I finally decided it was time to LET GO & LET GOD.....and was doing GOOD, until today. His mom (who I am very close with) talked to him. He said we were through, and that I threw him into a lions den then dumped him (meaning turning him into the police), he doesn't know where he will come up with the $1500 lawyer retainer, plus he might be getting laid off at his (part time to begin with) job. He told his mom that he might just "not show" for THIS hearing......UGH.......ANOTHER WARRANT!!!!! Gosh, now I am a frantic mess. I LOVE this guy, I just want him to straighten out his life...with or without me. I'm questioning if the "tough love" is the right thing......I have been to alonon, and read the posts here.......they have to hit rock bottom, etc. But this is SO HARD. I know he's SICK.....he's had a very tough life. He was in a bad car accident when he was 15 that left him facially scarred, kids teased him, etc. He's 52 now and still has the scars.....he jokes about being "the REAL Scarface" but I know the wounds are deeper than skin deep.
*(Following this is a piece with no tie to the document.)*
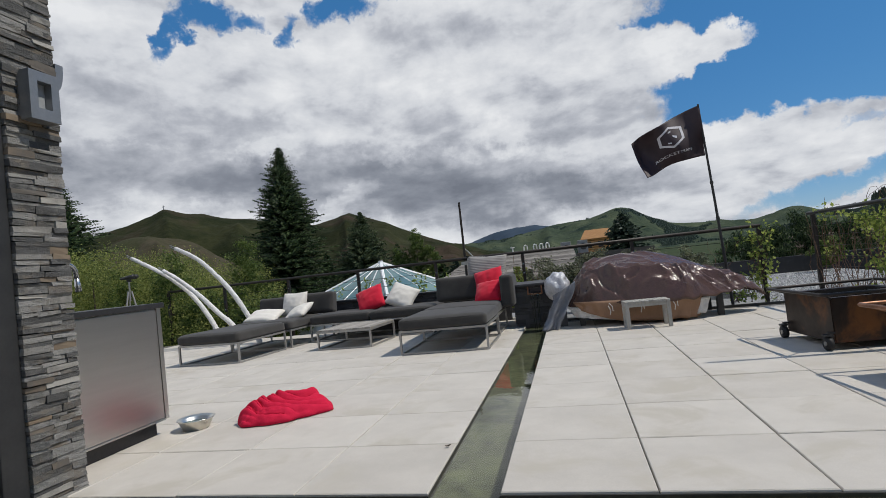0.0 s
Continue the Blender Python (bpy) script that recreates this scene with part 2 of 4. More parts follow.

God, every ounce of me wants to call him & encourage him to go to the hearing, deal with the DUI. I'm probably the closest person to him, as he doesn't confide much with anyone. But I sure do not want to HINDER his "bottom" or interfer with God's plan. DANG.....this is HARD!!!! Where does a person draw the line at "enabling" and "just lending a helping hand"?

And anyone who is religious, please say a prayer for me to KNOW what to do.